House votes to end F-22 fighter jet production

President Obama, Defense Secretary Robert Gates and other senior administration officials are pushing to end the program.

The House Thursday voted to end production of the F-22 Raptor fighter jet, marking another decisive victory for the Obama administration as it tries to realign the military's spending priorities and rid the defense budget of programs it deems overpriced and unnecessary.

On a 269-165 vote, the House approved an amendment from House Defense Appropriations Subcommittee Chairman John Murtha, D-Pa., that stripped a $369 million down payment in the fiscal 2010 Defense spending bill for 12 more of the radar-evading fighters in fiscal 2011.
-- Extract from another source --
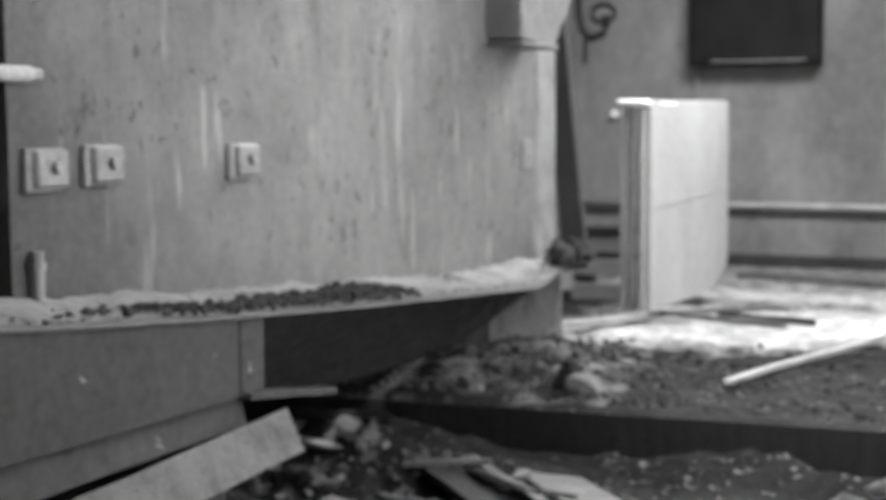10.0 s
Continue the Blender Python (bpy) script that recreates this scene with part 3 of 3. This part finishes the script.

The vote preceded House passage of the Defense appropriations measure, a $636.3 billion bill that includes $128.2 billion for continuing operations in Iraq and Afghanistan. The bill passed 400-30.

Murtha has long supported buying more F-22s than the 187 already on order. But he reversed course abruptly last week after the Senate voted 58-40 to eliminate funding for more aircraft in the fiscal 2010 defense authorization bill after an intense push by President Obama, Defense Secretary Robert Gates and other senior administration officials to end the program.

Instead of buying more of the Lockheed Martin Corp. fighters, which have never been used in combat, Murtha's amendment redirects the funding to buy spare parts for the F-22s procured or on order, as well as parts for C-17 Globemaster III cargo planes.

"We're doing the best we can with what we have," Murtha said on the floor. "Politically, it's changed so dramatically that we just have no alternative."

The F-22, parts of which are manufactured in 44 states, once enjoyed widespread support from lawmakers who boasted that the planes generate $12 billion in economic activity annually in the United States.

But Gates has insisted 187 F-22s are adequate to meet current and future threats. And, in a strong endorsement of Gates' decision, Obama took the unusual step of personally threatening to veto any bill that contains funds for more planes.

During Thursday's consideration of the bill, lawmakers rejected, 307-124, an amendment from Reps. John Tierney, D-Mass., and Rush Holt, D-N.J., that would have eliminated $80 million in the bill for the troubled Kinetic Energy Interceptor program that the Pentagon's Missile Defense Agency wants to end.

In addition, the House defeated several amendments from Rep. Jeff Flake, R-Ariz., aimed at striking earmarks in the bill, including add-ons that would benefit former clients of the now-defunct lobbying firm PMA Group, which is under federal investigation. The House rejected more than 550 amendments offered en bloc by Flake, all targeting earmarks.

Although stripped of the F-22 funding, the House spending bill still has veto bait, namely provisions on two other programs the administration has sought to end.

The bill includes $485 million to keep alive the VH-71 presidential helicopter program, which Obama says he doesn't want and whose costs have more than doubled over the last four years. It also contains $560 million to fund a second engine program for the F-35 Joint Strike Fighter that the Defense Department has tried to cancel for several years only to be rebuffed repeatedly by Congress.